Prezes UOKiK Tomasz Chróstny postawił spółce Jeronimo Martins Polska zarzut naruszenia zbiorowych interesów konsumentów w dwóch akcjach promocyjnych - podał w poniedziałek Urząd. Jeśli zarzuty się potwierdzą firmie może grozić kara do 10 proc. obrotu - dodano. W sprawie chodzi o jednodniowe akcje promocyjne - "Specjalna Środa" i "Walentynkowa Środa", które odbyły się 31 stycznia i 14 lutego 2024 r.
Urząd podał, że w ramach tych akcji klienci Biedronki mieli otrzymać "Zwrot 100 proc. na voucher". "Okazało się jednak, że przedsiębiorca w przekazach reklamowych nie informował jasno o zasadach akcji" - poinformowano. Dlatego też prezes UOKiK postawił spółce Jeronimo Martins Polska zarzut naruszenia zbiorowych interesów konsumentów.
Według UOKiK rzeczywiste warunki wykorzystania vouchera miały być bardziej skomplikowane niż przedstawiały to reklamy znajdujące się w sklepach sieci Biedronka, w mediach społecznościowych sieci, w aplikacji mobilnej Biedronka czy w radiu. Wyjaśniono, że konsumenci nie mogli wymienić voucherów na dowolny asortyment, co sugerowało - w ocenie urzędu - hasło kampanii o zwrocie.
"Przykładowo, za zakup trzech czekolad konsumenci otrzymywali voucher o wartości 13,99 zł na kosmetyki - o ile zrobią zakupy z tej kategorii za 29,99 zł" - wskazano.
Ponadto, zgodnie z komunikatem UOKiK, przy zakupie produktów na wagę, kwota zwrotu miała być ograniczona do kilograma - o czym "też konsumenci nie wiedzieli zapoznając się z reklamą", a na kartę lojalnościową sieci obowiązywał limit jednego vouchera. Dodano, że właściciel Biedronki wymagał, aby klienci sprawdzili te informacje m.in. na stronie internetowej sieci mimo iż "miały duże znaczenie do oceny atrakcyjności promocji".
"W praktyce konsumenci mogli nie mieć możliwości zapoznania się z warunkami akcji w momencie, gdy zachęceni reklamą decydowali się na skorzystanie z promocji" - ocenił urząd.

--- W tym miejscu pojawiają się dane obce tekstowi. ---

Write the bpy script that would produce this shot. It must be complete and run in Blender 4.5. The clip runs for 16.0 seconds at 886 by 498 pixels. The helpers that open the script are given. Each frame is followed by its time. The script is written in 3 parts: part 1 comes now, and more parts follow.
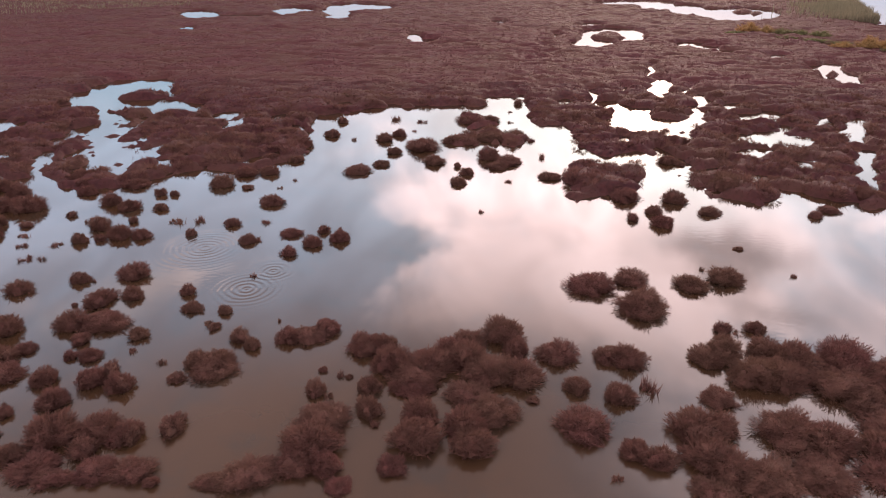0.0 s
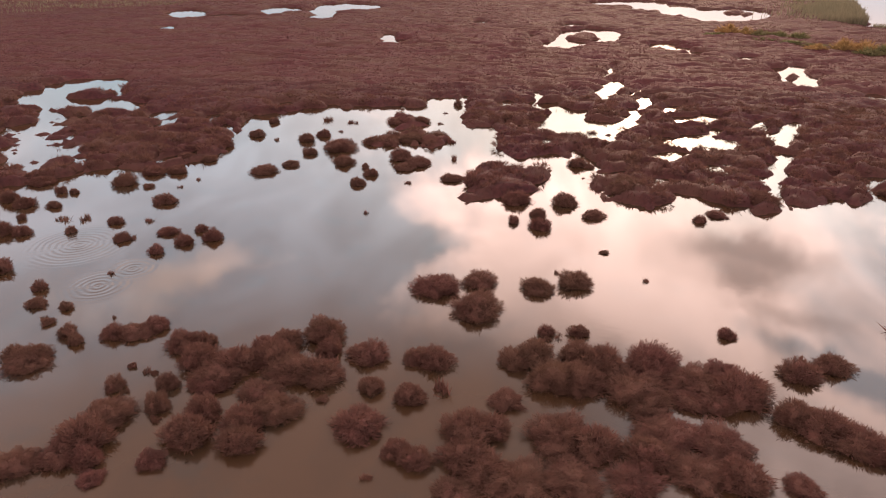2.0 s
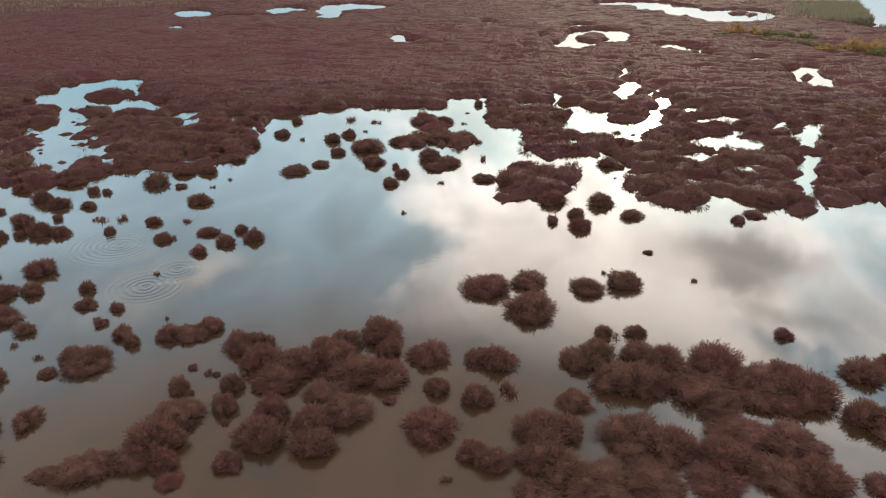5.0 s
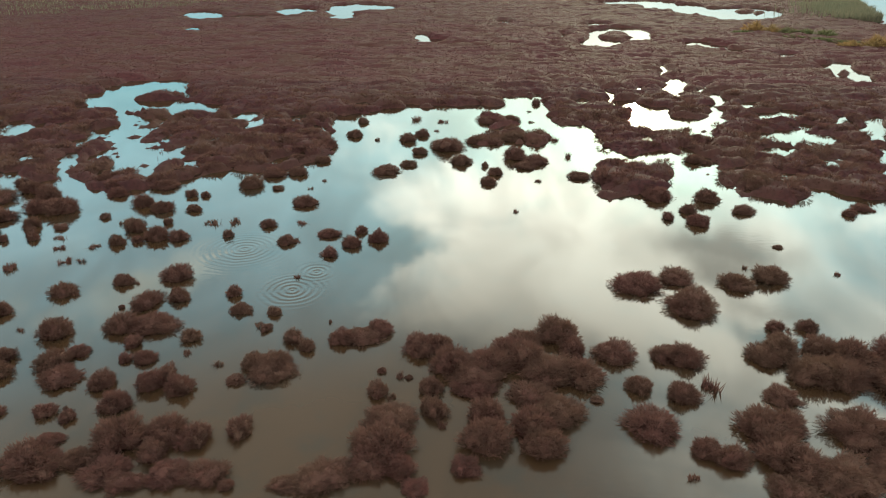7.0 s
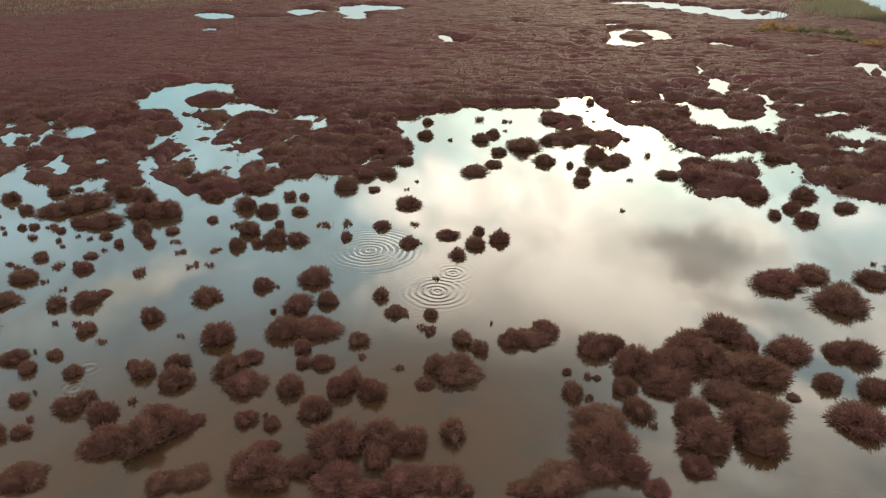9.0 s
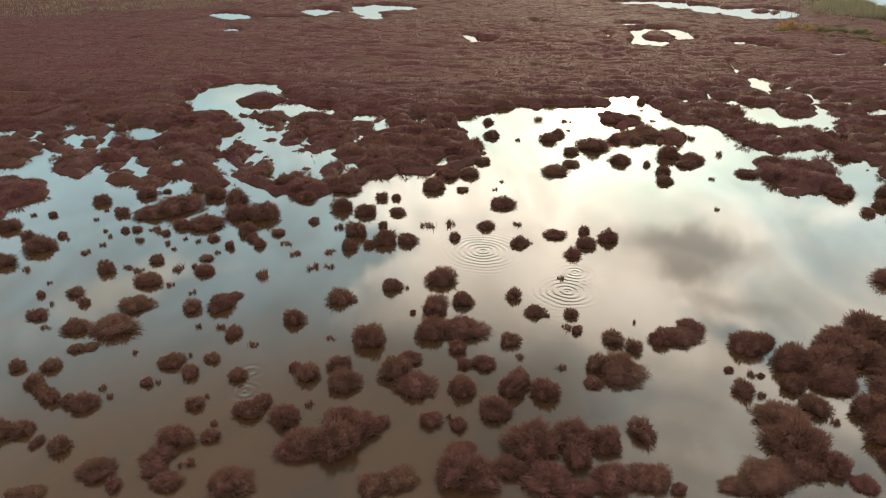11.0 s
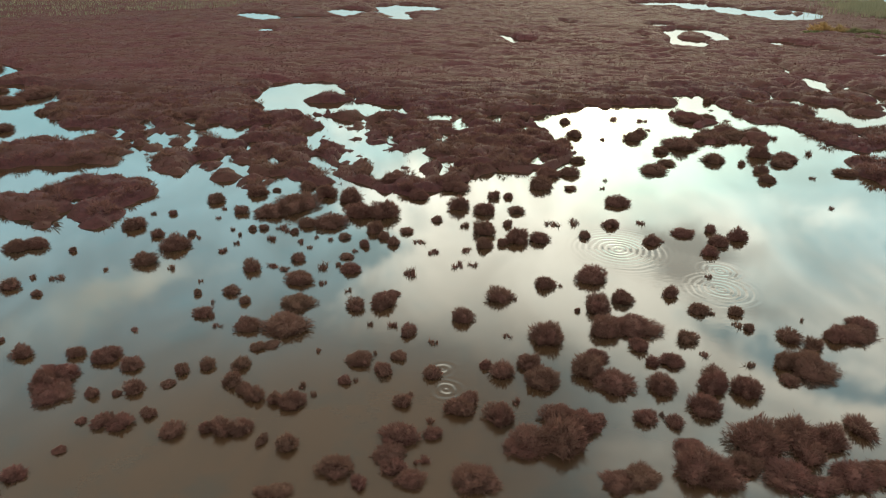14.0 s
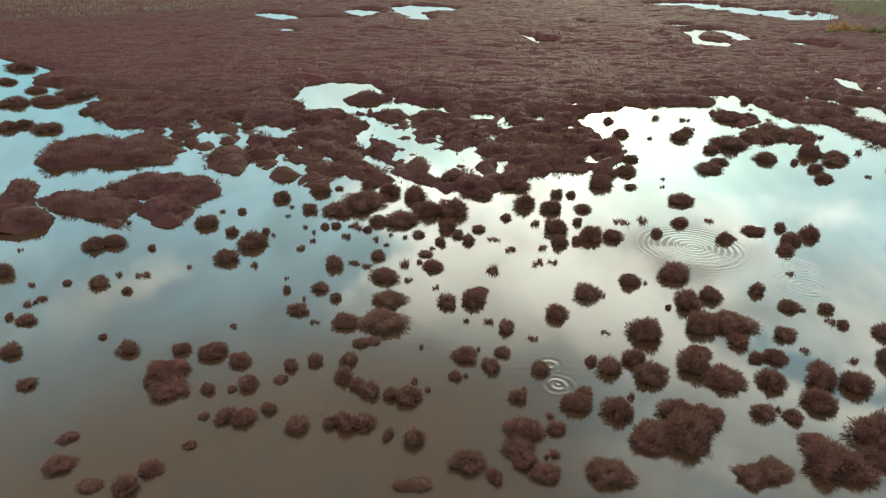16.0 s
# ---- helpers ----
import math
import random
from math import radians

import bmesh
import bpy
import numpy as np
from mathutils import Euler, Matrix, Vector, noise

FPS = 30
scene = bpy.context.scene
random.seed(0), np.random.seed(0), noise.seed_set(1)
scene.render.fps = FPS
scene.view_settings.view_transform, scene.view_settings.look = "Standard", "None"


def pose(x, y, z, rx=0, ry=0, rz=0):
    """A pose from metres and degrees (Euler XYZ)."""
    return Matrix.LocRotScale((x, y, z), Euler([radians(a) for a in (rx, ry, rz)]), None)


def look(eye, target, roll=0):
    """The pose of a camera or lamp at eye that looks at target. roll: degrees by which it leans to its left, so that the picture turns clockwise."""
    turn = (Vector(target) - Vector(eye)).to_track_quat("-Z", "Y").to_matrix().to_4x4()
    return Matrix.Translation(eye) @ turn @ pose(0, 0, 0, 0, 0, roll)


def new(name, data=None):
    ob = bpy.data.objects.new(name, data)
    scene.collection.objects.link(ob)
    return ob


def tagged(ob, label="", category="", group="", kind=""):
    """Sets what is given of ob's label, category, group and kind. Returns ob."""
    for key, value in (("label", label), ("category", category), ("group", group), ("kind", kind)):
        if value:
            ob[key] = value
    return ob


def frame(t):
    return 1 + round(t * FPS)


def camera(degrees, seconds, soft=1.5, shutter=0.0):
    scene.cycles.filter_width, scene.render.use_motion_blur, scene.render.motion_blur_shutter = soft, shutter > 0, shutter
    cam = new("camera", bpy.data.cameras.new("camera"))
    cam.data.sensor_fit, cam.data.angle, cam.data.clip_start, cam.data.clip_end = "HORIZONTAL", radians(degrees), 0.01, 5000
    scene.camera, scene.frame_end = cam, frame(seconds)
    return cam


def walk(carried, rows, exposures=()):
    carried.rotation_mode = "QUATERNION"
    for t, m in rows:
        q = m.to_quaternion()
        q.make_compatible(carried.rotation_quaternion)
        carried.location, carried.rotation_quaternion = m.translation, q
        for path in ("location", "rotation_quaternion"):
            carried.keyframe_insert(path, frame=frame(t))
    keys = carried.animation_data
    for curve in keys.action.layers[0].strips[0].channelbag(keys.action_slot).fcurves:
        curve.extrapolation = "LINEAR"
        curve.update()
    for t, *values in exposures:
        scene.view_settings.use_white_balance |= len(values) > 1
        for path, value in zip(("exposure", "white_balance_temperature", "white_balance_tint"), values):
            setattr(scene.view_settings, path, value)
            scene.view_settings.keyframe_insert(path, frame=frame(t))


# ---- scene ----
cam = camera(68.0, 16.0, 1.05)
PATH = [
    (0, (-0.64, 0.115, 19.459), (-0.681, 1.93, 18.619), 0.6),
    (0.5, (1.917, 0.138, 19.494), (1.86, 1.952, 18.654), 0.5),
    (1, (4.715, 0.177, 19.567), (4.646, 1.991, 18.727), 0.5),
    (1.5, (7.289, 0.14, 19.733), (7.206, 1.953, 18.892), 0.6),
    (2, (10.123, 0.154, 19.874), (10.029, 1.965, 19.032), 0.6),
    (2.5, (12.736, 0.227, 19.934), (12.633, 2.038, 19.092), 0.6),
    (3, (15.528, 0.292, 19.99), (15.419, 2.103, 19.147), 0.6),
    (3.1, (16.08, 0.305, 20.0), (15.969, 2.116, 19.157), 0.6),
    (3.2, (16.62, 0.315, 20.01), (16.508, 2.126, 19.167), 0.6),
    (3.3, (15.98, 0.3, 20.005), (15.869, 2.111, 19.162), 0.6),
    (3.5, (14.903, 0.265, 19.984), (14.794, 2.076, 19.142), 0.5),
    (4, (12.309, 0.193, 19.929), (12.207, 2.004, 19.087), 0.6),
    (6.5, (-1.301, 0.091, 19.458), (-1.339, 1.906, 18.618), 0.5),
    (7, (-3.821, 0.161, 19.345), (-3.847, 1.977, 18.506), 0.5),
    (7.5, (-6.495, 0.163, 19.265), (-6.509, 1.979, 18.426), 0.5),
    (8, (-8.931, 0.201, 19.234), (-8.93, 2.017, 18.396), 0.5),
    (8.5, (-11.494, 0.281, 19.186), (-11.478, 2.097, 18.347), 0.6),
    (9, (-13.821, 0.363, 19.138), (-13.793, 2.179, 18.301), 0.6),
    (11.5, (-24.38, 0.597, 19.025), (-24.314, 2.412, 18.189), 0.7),
    (12, (-26.194, 0.701, 18.956), (-26.124, 2.517, 18.12), 0.8),
    (12.5, (-27.769, 0.783, 18.896), (-27.697, 2.599, 18.061), 0.8),
    (13, (-29.305, 0.807, 18.845), (-29.234, 2.623, 18.011), 0.8),
    (13.5, (-30.647, 0.823, 18.847), (-30.575, 2.639, 18.012), 0.8),
    (14, (-32.06, 0.831, 18.781), (-31.986, 2.648, 17.947), 0.8),
    (14.5, (-33.295, 0.856, 18.713), (-33.221, 2.673, 17.879), 0.8),
    (15, (-34.646, 0.817, 18.657), (-34.572, 2.634, 17.824), 0.8),
    (15.5, (-35.93, 0.791, 18.586), (-35.855, 2.609, 17.754), 0.9),
    (16, (-37.321, 0.8, 18.575), (-37.246, 2.617, 17.743), 0.8),
]
EXPOSURES = [(0.0, 2.65, 6800, 31), (1.0, 2.65, 7500, 33), (1.5, 2.7, 8000, 18), (2.0, 2.7, 7900, 33), (2.5, 2.65, 7000, 31), (3.2, 2.65, 6900, 29), (4.0, 2.67, 6700, 20),
             (6.5, 2.65, 6200, -12), (7.5, 2.65, 6400, -14), (9.0, 2.65, 6800, -2), (11.5, 2.65, 7000, 0), (12.5, 2.65, 7000, -5), (14.5, 2.68, 6250, -12), (16.0, 2.74, 6150, -13)]
walk(cam, [(t, look(eye, target, roll)) for t, eye, target, roll in PATH], EXPOSURES)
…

Cytowany prezes UOKiK Tomasz Chróstny podkreślił, że "wybór treści reklamowych i sposób ich prezentowania nie może wprowadzać konsumentów w błąd". "Klienci Biedronki kupili produkty wskazane przez sklep z myślą o tym, że realnie zaoszczędzą na produktach, które sami będę mogli wybrać. Tymczasem, już po fakcie dowiadywali się o istotnych ograniczeniach, przykładowo o możliwości wykorzystania vouchera tylko na określone produkty" - dodał prezes.
Urząd podkreślił, że przedsiębiorcy mają obowiązek przekazywać konsumentom "czytelne, jednoznaczne informacje niezbędne do podjęcia świadomej decyzji zakupowej". "Nie mogą ograniczać się jednie do wyeksponowania korzyści, pomijając kwestie mające istotny wpływ na ocenę promowanej oferty" - zaznaczył UOKiK.
Przypomniano, że Urząd już wcześniej kwestionował sposób informowania konsumentów o promocjach Biedronki. Wskazano na promocję "Magia Rabatów", w której oferowano vouchery za zakup konkretnych towarów. W ocenie UOKiK, klienci nie wiedzieli o istotnych ograniczeniach wykorzystania tychże voucherów. "Prezes UOKiK w decyzji zobowiązał Jeronimo Martins Polska do zmiany praktyk i przyznania poszkodowanym klientom 150 zł rekompensaty" - wskazano.
Podkreślono, że Urząd przygląda się też innym sieciom spożywczym i ich komunikatom marketingowym. Wyjaśniono, że aktualnie prowadzone są m.in. postępowania wyjaśniające dotyczące kampanii reklamowej "Lidlowy przegląd cenowy" stosowanej przez Lidl, kampanii reklamowej "Niskie ceny nie mają właściciela", "Niskie ceny dla wszystkich", "Grill dla wszystkich" stosowanej przez Eurocash Franczyza oraz kampanii reklamowej "Po najtańszy koszyk zakupów do Biedronki idę!" stosowanej przez Jeronimo Martins Polska.